--- start of Given information ---
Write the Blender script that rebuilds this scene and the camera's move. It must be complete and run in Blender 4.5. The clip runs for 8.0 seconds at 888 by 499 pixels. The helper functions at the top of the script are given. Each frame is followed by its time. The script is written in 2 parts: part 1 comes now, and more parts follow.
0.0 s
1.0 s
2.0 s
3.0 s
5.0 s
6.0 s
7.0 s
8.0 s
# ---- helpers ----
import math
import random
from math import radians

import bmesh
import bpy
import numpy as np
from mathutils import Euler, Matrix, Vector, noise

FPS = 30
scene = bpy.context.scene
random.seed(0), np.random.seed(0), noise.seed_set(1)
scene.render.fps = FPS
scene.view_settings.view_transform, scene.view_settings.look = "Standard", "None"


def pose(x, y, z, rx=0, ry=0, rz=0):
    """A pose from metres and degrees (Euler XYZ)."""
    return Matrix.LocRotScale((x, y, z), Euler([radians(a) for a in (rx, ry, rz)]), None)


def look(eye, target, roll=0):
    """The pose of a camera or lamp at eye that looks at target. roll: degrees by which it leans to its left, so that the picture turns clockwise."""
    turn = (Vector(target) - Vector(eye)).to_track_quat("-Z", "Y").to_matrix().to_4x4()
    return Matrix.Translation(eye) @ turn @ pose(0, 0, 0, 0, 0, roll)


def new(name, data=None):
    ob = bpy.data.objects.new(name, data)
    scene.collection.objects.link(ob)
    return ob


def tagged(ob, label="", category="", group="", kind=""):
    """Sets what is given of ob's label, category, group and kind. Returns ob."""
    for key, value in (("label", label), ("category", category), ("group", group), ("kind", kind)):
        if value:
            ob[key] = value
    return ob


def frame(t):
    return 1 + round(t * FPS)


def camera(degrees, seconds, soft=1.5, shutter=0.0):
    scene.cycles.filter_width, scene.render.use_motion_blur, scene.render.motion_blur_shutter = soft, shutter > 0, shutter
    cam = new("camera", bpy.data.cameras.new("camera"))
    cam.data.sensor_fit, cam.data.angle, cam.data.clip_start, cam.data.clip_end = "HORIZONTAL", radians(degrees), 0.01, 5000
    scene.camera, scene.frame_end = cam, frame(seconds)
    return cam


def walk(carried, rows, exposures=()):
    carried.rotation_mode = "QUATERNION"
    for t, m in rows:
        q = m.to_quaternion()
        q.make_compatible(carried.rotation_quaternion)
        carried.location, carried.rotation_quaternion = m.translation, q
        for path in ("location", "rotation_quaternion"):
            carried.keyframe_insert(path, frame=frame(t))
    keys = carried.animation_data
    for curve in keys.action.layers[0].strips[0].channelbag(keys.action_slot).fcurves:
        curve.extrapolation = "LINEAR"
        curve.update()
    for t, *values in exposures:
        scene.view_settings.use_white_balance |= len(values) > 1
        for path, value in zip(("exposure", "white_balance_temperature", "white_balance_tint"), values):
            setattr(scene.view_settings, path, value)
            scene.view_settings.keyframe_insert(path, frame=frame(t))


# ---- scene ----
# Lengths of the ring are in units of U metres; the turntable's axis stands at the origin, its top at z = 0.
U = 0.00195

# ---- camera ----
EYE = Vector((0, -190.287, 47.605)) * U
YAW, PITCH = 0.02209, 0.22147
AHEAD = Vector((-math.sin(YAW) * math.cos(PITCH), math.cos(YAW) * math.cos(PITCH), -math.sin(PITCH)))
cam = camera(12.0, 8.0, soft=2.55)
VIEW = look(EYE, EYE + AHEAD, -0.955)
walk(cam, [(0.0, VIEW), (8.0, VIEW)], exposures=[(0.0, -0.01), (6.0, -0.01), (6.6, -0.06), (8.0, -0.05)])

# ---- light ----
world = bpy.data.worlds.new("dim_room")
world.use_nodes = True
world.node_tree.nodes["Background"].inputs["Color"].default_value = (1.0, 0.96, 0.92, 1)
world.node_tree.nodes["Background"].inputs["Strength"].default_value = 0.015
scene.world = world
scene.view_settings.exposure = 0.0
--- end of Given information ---
**Set problem:** Show all lines from the data above in which the word "render" appears.

**Reply to the exercise:**
scene.render.fps = FPS
    scene.cycles.filter_width, scene.render.use_motion_blur, scene.render.motion_blur_shutter = soft, shutter > 0, shutter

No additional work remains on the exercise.